Remote sensing text--image retrieval (RSTIR) aims to retrieve the matched remote sensing (RS) images from the database according to the descriptive text. Recently, the rapid development of large visual-language pre-training models provides new insights for RSTIR. Nevertheless, as the complexity of models grows in RSTIR, the previous studies suffer from suboptimal resource efficiency during transfer learning. To address this issue, we propose a computation and memory-efficient retrieval (CMER) framework for RSTIR. To reduce the training memory consumption, we propose the Focus-Adapter module, which adopts a side branch structure. Its focus layer suppresses the interference of background pixels for small targets. Simultaneously, to enhance data efficacy, we regard the RS scene category as the metadata and design a concise augmentation technique. The scene label augmentation leverages the prior knowledge from land cover categories and shrinks the search space. We propose the negative sample recycling strategy to make the negative sample pool decoupled from the mini-batch size. It improves the generalization performance without introducing additional encoders.
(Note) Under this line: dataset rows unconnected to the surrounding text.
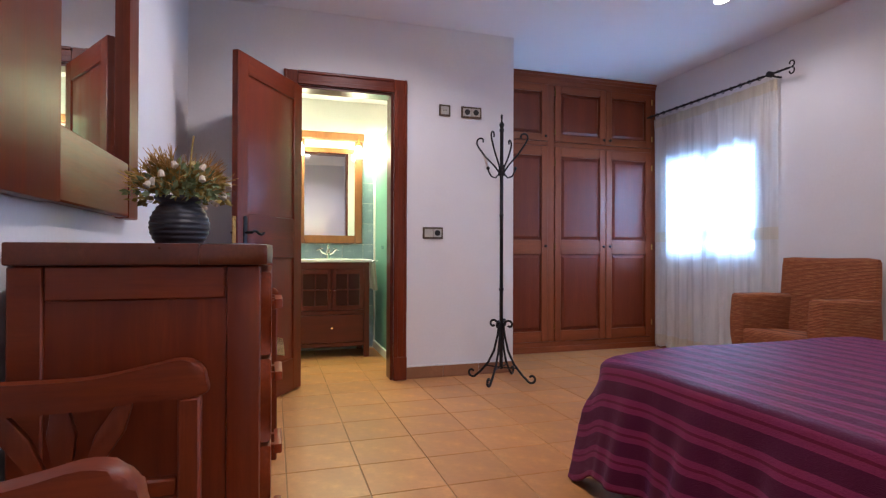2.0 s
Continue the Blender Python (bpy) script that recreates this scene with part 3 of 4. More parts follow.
def bedspread():
    me = bpy.data.meshes.new("bedspread")
    half, length, over, foot = (BX1 - BX0) / 2, BFOOT - 1.06, 0.435, 0.375
    nu, nv = 200, 190
    umin, umax, vmax = -half - over, half + over, length + foot
    verts, uvs = [], []
    for j in range(nv + 1):
        v = vmax * j / nv
        for i in range(nu + 1):
            u = umin + (umax - umin) * i / nu
            sg = 1 if u > 0 else -1
            R = 0.15 if sg > 0 else 0.05
            du, dv = abs(u) - (half - R), v - (length - R)
            corner = du > 0 and dv > 0
            blend = a = 0.0
            if corner:
                dist = math.hypot(du, dv)
                cx, cy = du / dist, dv / dist
                a = math.atan2(cy, cx)
                blend = math.sin(2 * a)
                reach = min((over + R) / max(cx, 1e-6), (foot + R) / max(cy, 1e-6)) - R
                want = (foot * cy * cy + over * cx * cx) * (1 + (0.24 if sg > 0 else 0.02) * blend * blend)
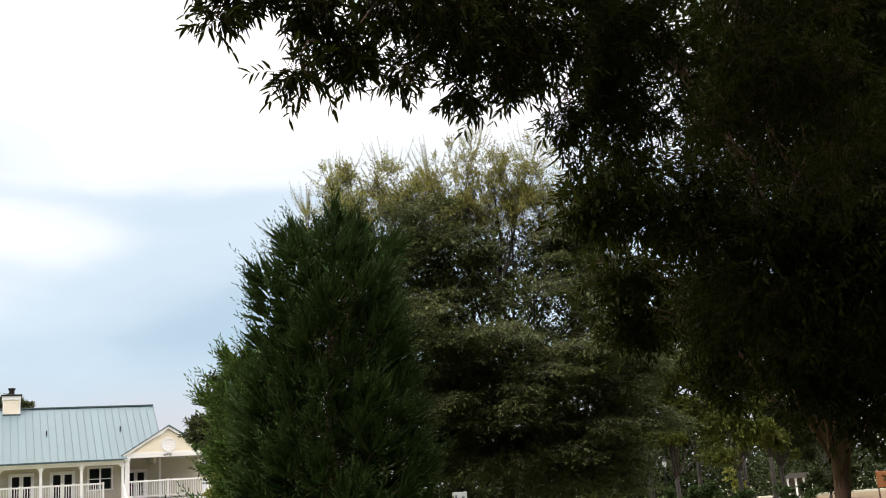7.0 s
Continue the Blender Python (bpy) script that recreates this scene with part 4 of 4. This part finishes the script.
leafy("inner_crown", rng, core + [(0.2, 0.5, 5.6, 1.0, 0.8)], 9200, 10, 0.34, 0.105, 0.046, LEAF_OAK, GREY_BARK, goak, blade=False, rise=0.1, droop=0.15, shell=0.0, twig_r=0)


def layered(rng, tree, axis, pads, count, mat, wood, leaf, wide, label):
    """Layers of foliage: flat sprays that fan out from each pad, away from the trunk, and droop at their ends."""
    pad = np.repeat(np.array(pads), count, 0)
    r = pad[:, 3]
    away = pad[:, :2] - np.array(axis[:2])
    turn = np.arctan2(away[:, 1], away[:, 0]) + rng.normal(0, 0.75, len(pad))
    hd = np.stack([np.cos(turn), np.sin(turn), 0.12 + rng.normal(0, 0.12, len(pad))], 1)
    o = pad[:, :3] - hd * (r * 0.55)[:, None] + rng.normal(size=(len(pad), 3)) * np.array([0.28, 0.28, 0.10]) * r[:, None]
    n = np.array([0, 0, 1.0]) + rng.normal(size=o.shape) * 0.22
    p, ld, up, b, td, tl = sprays(rng, o, hd, n, r * rng.uniform(0.9, 1.5, len(pad)), 11, 7, 0.62, 0.85, -0.16, 0.22, 0.75, 0.12)
    ll = leaf * rng.uniform(0.65, 1.3, len(p))
    tagged(add_mesh("crown", [small_mesh(p, ld, up, ll, ll * wide)], mat, tree, label), kind="stuff")
    tagged(add_mesh("twigwork", [twig_wood(b, td, tl, 0.003)], wood, tree), kind="stuff")


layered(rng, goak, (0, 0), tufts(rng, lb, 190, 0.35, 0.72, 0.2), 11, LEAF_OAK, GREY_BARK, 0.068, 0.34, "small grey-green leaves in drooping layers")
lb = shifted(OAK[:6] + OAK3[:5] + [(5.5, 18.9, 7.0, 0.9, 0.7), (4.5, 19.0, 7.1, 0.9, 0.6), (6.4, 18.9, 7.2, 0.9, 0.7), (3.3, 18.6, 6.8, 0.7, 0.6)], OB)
leafy("inner_crown", rng, lb, 700, 12, 0.34, 0.06, 0.02, LEAF_OAK_TOP_LIT, GREY_BARK, goak, blade=False, rise=0.6, droop=0.0, shell=0.0, twig_r=0.003)
leafy("upper_crown", rng, tufts(rng, lb, 420, 0.10, 0.24, 1.4), 4700, 13, 0.26, 0.058, 0.019, LEAF_OAK_TOP_LIT, GREY_BARK, goak, blade=False, rise=0.9, droop=0.0, shell=0.0, twig_r=0.003, label="fine upright olive sprays, lightened in colour as if lit from above")
edge_shoots(rng, goak, OB, OAK[:6], 80, 0.6, 26, 0.05, 0.017, LEAF_OAK_TOP_LIT, GREY_BARK, "thin upright top shoot", (-0.1, 0, 1.1))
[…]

We have conducted quantitative and qualitative experiments on public datasets and expanded the benchmark with some advanced approaches, which demonstrates the competitiveness of the proposed CMER. Compared with the recent advanced methods, the overall retrieval performance of CMER is 2%--5% higher on RSITMD. Moreover, our proposed method reduces memory consumption by 49% and has a 1.4x data throughput during training. The code of the CMER and the dataset will be released at https://github.com/ZhangWeihang99/CMER.

Figures (8)

• Figure 1: The pipeline of the proposed computation and memory-efficient retrieval (CMER) framework.
• Figure 2: The implementation details of the proposed Focus-Adapter.
• Figure 3: Region attention mechanism in the focus layer. The dotted lines in the RS images indicate the division of the image patches. The solid rectangles in the RS images represent the range of attention modeling. The above grid diagram shows the modeling relationships between image patches.
• Figure 4: The queue update process in the negative sample recycling strategy. Diamonds represent visual features, and semantic features are represented by circles. The same color indicates the same category.
• Figure 5: Qualitative results of the proposed Focus-Adapter. In (a) and (b), the primary entities described in the text are relatively small in scale, with a large proportion of background pixels. In (c) and (d), the primary entities described in the text are relatively large in scale.